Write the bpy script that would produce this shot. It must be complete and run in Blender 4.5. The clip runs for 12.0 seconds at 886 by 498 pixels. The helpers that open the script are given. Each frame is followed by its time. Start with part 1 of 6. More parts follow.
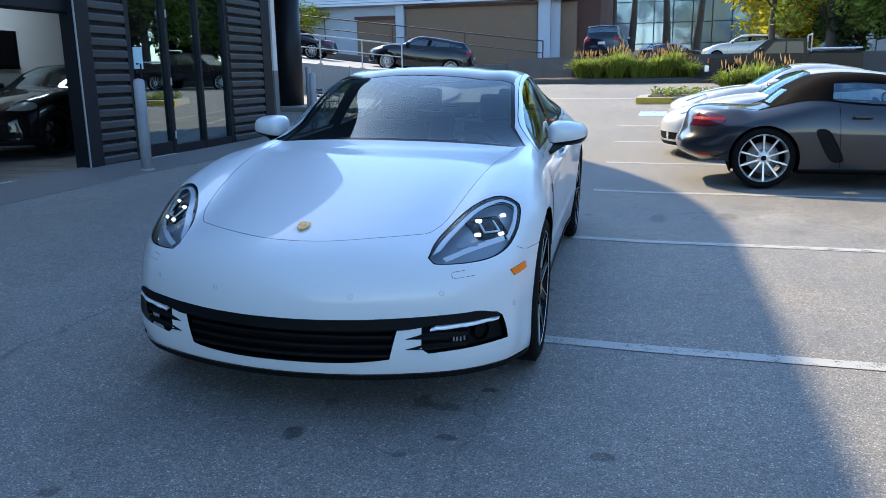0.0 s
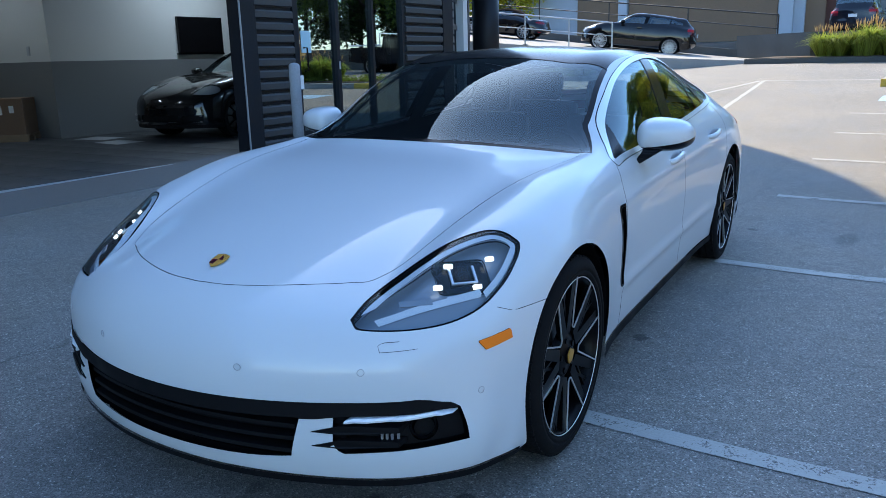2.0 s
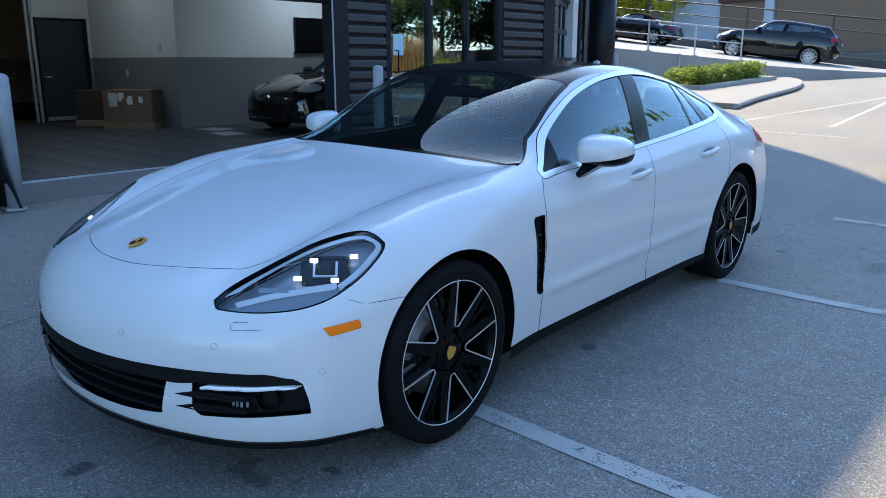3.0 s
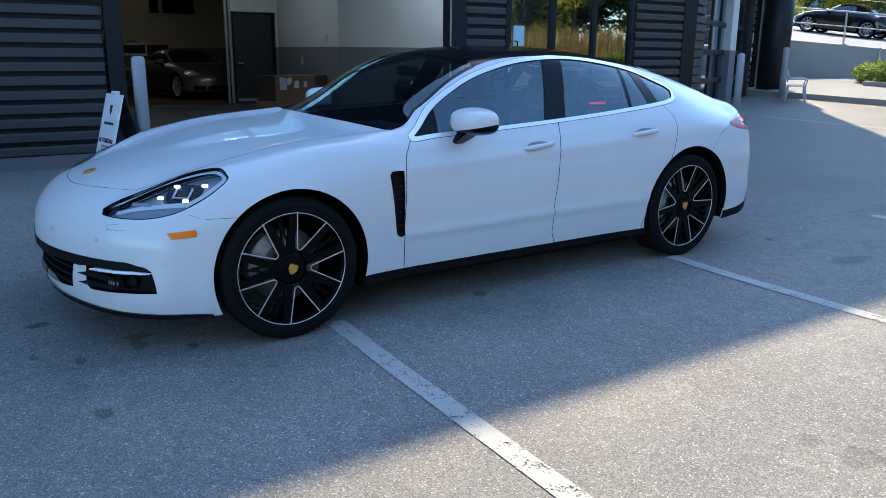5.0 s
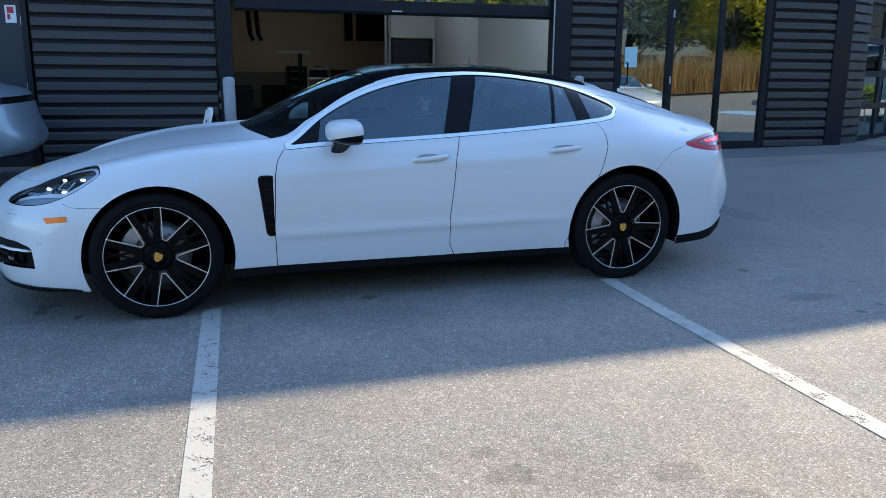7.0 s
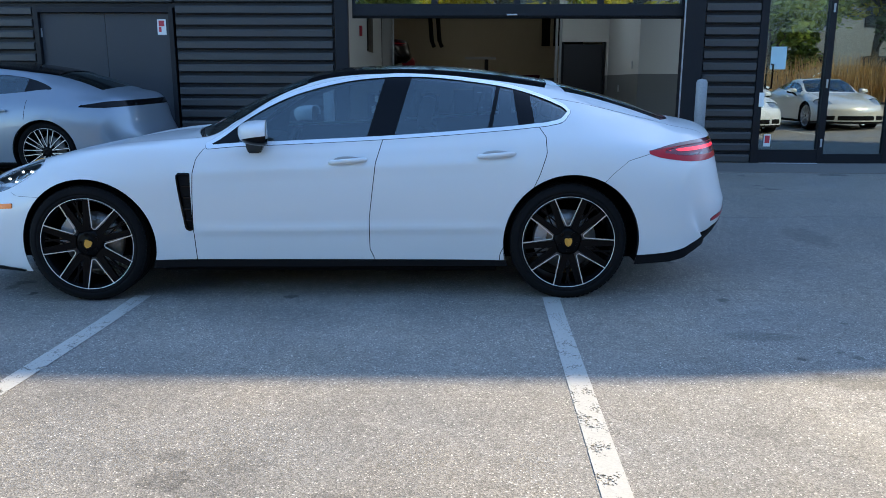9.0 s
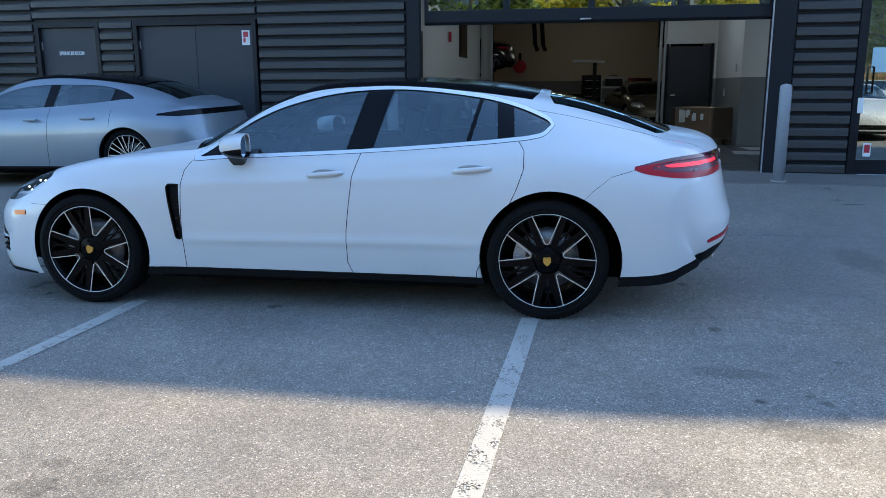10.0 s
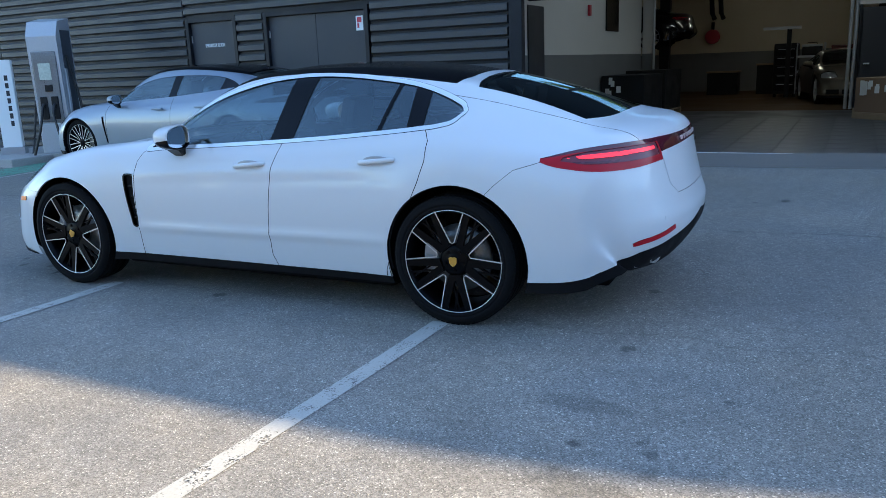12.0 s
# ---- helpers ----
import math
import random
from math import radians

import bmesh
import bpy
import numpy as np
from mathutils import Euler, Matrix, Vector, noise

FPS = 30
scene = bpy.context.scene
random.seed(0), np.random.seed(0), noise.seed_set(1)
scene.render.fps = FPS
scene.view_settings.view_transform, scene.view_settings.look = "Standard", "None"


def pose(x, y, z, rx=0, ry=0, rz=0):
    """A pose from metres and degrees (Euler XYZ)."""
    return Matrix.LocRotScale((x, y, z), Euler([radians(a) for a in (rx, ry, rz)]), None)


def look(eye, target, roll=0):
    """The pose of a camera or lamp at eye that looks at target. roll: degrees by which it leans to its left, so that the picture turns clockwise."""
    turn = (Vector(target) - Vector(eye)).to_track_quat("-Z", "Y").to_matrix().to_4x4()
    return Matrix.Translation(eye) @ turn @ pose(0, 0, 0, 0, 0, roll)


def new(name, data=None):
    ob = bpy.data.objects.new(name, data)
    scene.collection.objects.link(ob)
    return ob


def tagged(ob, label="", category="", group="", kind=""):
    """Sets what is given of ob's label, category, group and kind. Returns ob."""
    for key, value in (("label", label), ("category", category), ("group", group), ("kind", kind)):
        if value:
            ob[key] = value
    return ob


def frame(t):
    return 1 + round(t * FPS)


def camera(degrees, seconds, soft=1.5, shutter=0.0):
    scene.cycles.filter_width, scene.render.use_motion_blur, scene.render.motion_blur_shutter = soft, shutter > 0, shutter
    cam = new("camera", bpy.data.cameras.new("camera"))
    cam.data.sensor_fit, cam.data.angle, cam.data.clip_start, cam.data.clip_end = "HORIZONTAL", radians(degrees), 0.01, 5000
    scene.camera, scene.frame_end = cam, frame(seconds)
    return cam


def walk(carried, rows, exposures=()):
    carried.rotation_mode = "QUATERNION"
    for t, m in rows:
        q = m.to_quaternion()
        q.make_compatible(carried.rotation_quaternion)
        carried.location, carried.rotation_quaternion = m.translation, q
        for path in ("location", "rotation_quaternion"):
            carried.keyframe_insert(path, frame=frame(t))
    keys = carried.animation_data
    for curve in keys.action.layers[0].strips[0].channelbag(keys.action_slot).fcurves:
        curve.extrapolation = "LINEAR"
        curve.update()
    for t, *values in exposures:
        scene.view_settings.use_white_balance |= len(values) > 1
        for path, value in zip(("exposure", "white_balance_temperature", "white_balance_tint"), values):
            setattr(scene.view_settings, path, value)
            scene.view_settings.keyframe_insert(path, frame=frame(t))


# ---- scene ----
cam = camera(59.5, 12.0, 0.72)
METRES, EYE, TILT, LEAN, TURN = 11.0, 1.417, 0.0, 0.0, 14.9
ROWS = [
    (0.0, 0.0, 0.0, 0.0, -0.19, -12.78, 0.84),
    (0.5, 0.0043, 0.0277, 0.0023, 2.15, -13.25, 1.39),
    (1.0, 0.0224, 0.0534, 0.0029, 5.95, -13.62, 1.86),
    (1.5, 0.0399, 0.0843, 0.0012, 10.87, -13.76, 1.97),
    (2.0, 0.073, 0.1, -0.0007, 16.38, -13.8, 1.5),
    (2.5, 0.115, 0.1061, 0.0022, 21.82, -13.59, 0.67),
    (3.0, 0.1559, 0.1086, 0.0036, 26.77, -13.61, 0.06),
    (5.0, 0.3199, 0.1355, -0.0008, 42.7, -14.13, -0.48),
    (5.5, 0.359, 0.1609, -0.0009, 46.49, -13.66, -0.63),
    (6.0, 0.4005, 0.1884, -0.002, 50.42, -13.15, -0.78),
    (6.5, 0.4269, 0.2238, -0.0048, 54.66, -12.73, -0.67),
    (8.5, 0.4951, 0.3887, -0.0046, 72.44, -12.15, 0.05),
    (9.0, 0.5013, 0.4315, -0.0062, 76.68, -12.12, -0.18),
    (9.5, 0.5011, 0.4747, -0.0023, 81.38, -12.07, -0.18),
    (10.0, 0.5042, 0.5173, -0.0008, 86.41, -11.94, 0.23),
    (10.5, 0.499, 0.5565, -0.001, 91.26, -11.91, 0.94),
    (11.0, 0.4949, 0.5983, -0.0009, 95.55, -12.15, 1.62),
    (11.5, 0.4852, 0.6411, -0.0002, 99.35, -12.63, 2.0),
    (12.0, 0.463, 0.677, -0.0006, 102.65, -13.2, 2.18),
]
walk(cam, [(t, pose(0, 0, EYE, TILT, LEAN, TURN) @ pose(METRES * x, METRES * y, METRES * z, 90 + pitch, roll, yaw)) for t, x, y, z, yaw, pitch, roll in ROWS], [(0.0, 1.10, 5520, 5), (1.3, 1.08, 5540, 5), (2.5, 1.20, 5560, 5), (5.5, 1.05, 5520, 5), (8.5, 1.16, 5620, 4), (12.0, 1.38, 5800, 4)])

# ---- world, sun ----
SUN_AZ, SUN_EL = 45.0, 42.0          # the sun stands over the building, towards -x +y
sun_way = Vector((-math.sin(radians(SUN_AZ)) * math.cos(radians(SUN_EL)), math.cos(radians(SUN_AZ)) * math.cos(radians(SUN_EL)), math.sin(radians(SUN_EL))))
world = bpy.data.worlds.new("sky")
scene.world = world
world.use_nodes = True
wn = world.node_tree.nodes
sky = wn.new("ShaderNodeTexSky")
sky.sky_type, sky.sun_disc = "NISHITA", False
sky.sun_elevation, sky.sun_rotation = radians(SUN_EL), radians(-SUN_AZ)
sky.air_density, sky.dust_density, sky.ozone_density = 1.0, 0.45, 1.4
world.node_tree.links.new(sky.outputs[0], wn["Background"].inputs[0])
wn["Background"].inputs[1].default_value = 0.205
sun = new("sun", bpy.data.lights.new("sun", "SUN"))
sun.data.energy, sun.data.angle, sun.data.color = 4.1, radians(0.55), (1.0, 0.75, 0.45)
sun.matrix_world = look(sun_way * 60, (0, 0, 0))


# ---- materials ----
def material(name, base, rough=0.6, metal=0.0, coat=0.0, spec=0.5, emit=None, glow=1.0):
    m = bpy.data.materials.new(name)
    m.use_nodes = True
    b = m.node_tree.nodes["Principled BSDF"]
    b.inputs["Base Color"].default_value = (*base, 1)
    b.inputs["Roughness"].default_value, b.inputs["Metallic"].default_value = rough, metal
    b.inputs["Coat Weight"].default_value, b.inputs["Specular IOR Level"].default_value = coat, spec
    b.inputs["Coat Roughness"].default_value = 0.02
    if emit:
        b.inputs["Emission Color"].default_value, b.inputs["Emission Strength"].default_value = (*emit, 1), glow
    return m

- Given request
Every line is to be duplicated exactly, though pictures stay out.

- Full solution
Write the bpy script that would produce this shot. It must be complete and run in Blender 4.5. The clip runs for 12.0 seconds at 886 by 498 pixels. The helpers that open the script are given. Each frame is followed by its time. Start with part 1 of 6. More parts follow.
0.0 s
2.0 s
3.0 s
5.0 s
7.0 s
9.0 s
10.0 s
12.0 s
# ---- helpers ----
import math
import random
from math import radians

import bmesh
import bpy
import numpy as np
from mathutils import Euler, Matrix, Vector, noise

FPS = 30
scene = bpy.context.scene
random.seed(0), np.random.seed(0), noise.seed_set(1)
scene.render.fps = FPS
scene.view_settings.view_transform, scene.view_settings.look = "Standard", "None"


def pose(x, y, z, rx=0, ry=0, rz=0):
    """A pose from metres and degrees (Euler XYZ)."""
    return Matrix.LocRotScale((x, y, z), Euler([radians(a) for a in (rx, ry, rz)]), None)


def look(eye, target, roll=0):
    """The pose of a camera or lamp at eye that looks at target. roll: degrees by which it leans to its left, so that the picture turns clockwise."""
    turn = (Vector(target) - Vector(eye)).to_track_quat("-Z", "Y").to_matrix().to_4x4()
    return Matrix.Translation(eye) @ turn @ pose(0, 0, 0, 0, 0, roll)


def new(name, data=None):
    ob = bpy.data.objects.new(name, data)
    scene.collection.objects.link(ob)
    return ob


def tagged(ob, label="", category="", group="", kind=""):
    """Sets what is given of ob's label, category, group and kind. Returns ob."""
    for key, value in (("label", label), ("category", category), ("group", group), ("kind", kind)):
        if value:
            ob[key] = value
    return ob


def frame(t):
    return 1 + round(t * FPS)


def camera(degrees, seconds, soft=1.5, shutter=0.0):
    scene.cycles.filter_width, scene.render.use_motion_blur, scene.render.motion_blur_shutter = soft, shutter > 0, shutter
    cam = new("camera", bpy.data.cameras.new("camera"))
    cam.data.sensor_fit, cam.data.angle, cam.data.clip_start, cam.data.clip_end = "HORIZONTAL", radians(degrees), 0.01, 5000
    scene.camera, scene.frame_end = cam, frame(seconds)
    return cam


def walk(carried, rows, exposures=()):
    carried.rotation_mode = "QUATERNION"
    for t, m in rows:
        q = m.to_quaternion()
        q.make_compatible(carried.rotation_quaternion)
        carried.location, carried.rotation_quaternion = m.translation, q
        for path in ("location", "rotation_quaternion"):
            carried.keyframe_insert(path, frame=frame(t))
    keys = carried.animation_data
    for curve in keys.action.layers[0].strips[0].channelbag(keys.action_slot).fcurves:
        curve.extrapolation = "LINEAR"
        curve.update()
    for t, *values in exposures:
        scene.view_settings.use_white_balance |= len(values) > 1
        for path, value in zip(("exposure", "white_balance_temperature", "white_balance_tint"), values):
            setattr(scene.view_settings, path, value)
            scene.view_settings.keyframe_insert(path, frame=frame(t))


# ---- scene ----
cam = camera(59.5, 12.0, 0.72)
METRES, EYE, TILT, LEAN, TURN = 11.0, 1.417, 0.0, 0.0, 14.9
ROWS = [
    (0.0, 0.0, 0.0, 0.0, -0.19, -12.78, 0.84),
    (0.5, 0.0043, 0.0277, 0.0023, 2.15, -13.25, 1.39),
    (1.0, 0.0224, 0.0534, 0.0029, 5.95, -13.62, 1.86),
    (1.5, 0.0399, 0.0843, 0.0012, 10.87, -13.76, 1.97),
    (2.0, 0.073, 0.1, -0.0007, 16.38, -13.8, 1.5),
    (2.5, 0.115, 0.1061, 0.0022, 21.82, -13.59, 0.67),
    (3.0, 0.1559, 0.1086, 0.0036, 26.77, -13.61, 0.06),
    (5.0, 0.3199, 0.1355, -0.0008, 42.7, -14.13, -0.48),
    (5.5, 0.359, 0.1609, -0.0009, 46.49, -13.66, -0.63),
    (6.0, 0.4005, 0.1884, -0.002, 50.42, -13.15, -0.78),
    (6.5, 0.4269, 0.2238, -0.0048, 54.66, -12.73, -0.67),
    (8.5, 0.4951, 0.3887, -0.0046, 72.44, -12.15, 0.05),
    (9.0, 0.5013, 0.4315, -0.0062, 76.68, -12.12, -0.18),
    (9.5, 0.5011, 0.4747, -0.0023, 81.38, -12.07, -0.18),
    (10.0, 0.5042, 0.5173, -0.0008, 86.41, -11.94, 0.23),
    (10.5, 0.499, 0.5565, -0.001, 91.26, -11.91, 0.94),
    (11.0, 0.4949, 0.5983, -0.0009, 95.55, -12.15, 1.62),
    (11.5, 0.4852, 0.6411, -0.0002, 99.35, -12.63, 2.0),
    (12.0, 0.463, 0.677, -0.0006, 102.65, -13.2, 2.18),
]
walk(cam, [(t, pose(0, 0, EYE, TILT, LEAN, TURN) @ pose(METRES * x, METRES * y, METRES * z, 90 + pitch, roll, yaw)) for t, x, y, z, yaw, pitch, roll in ROWS], [(0.0, 1.10, 5520, 5), (1.3, 1.08, 5540, 5), (2.5, 1.20, 5560, 5), (5.5, 1.05, 5520, 5), (8.5, 1.16, 5620, 4), (12.0, 1.38, 5800, 4)])

# ---- world, sun ----
SUN_AZ, SUN_EL = 45.0, 42.0          # the sun stands over the building, towards -x +y
sun_way = Vector((-math.sin(radians(SUN_AZ)) * math.cos(radians(SUN_EL)), math.cos(radians(SUN_AZ)) * math.cos(radians(SUN_EL)), math.sin(radians(SUN_EL))))
world = bpy.data.worlds.new("sky")
scene.world = world
world.use_nodes = True
wn = world.node_tree.nodes
sky = wn.new("ShaderNodeTexSky")
sky.sky_type, sky.sun_disc = "NISHITA", False
sky.sun_elevation, sky.sun_rotation = radians(SUN_EL), radians(-SUN_AZ)
sky.air_density, sky.dust_density, sky.ozone_density = 1.0, 0.45, 1.4
world.node_tree.links.new(sky.outputs[0], wn["Background"].inputs[0])
wn["Background"].inputs[1].default_value = 0.205
sun = new("sun", bpy.data.lights.new("sun", "SUN"))
sun.data.energy, sun.data.angle, sun.data.color = 4.1, radians(0.55), (1.0, 0.75, 0.45)
sun.matrix_world = look(sun_way * 60, (0, 0, 0))


# ---- materials ----
def material(name, base, rough=0.6, metal=0.0, coat=0.0, spec=0.5, emit=None, glow=1.0):
    m = bpy.data.materials.new(name)
    m.use_nodes = True
    b = m.node_tree.nodes["Principled BSDF"]
    b.inputs["Base Color"].default_value = (*base, 1)
    b.inputs["Roughness"].default_value, b.inputs["Metallic"].default_value = rough, metal
    b.inputs["Coat Weight"].default_value, b.inputs["Specular IOR Level"].default_value = coat, spec
    b.inputs["Coat Roughness"].default_value = 0.02
    if emit:
        b.inputs["Emission Color"].default_value, b.inputs["Emission Strength"].default_value = (*emit, 1), glow
    return m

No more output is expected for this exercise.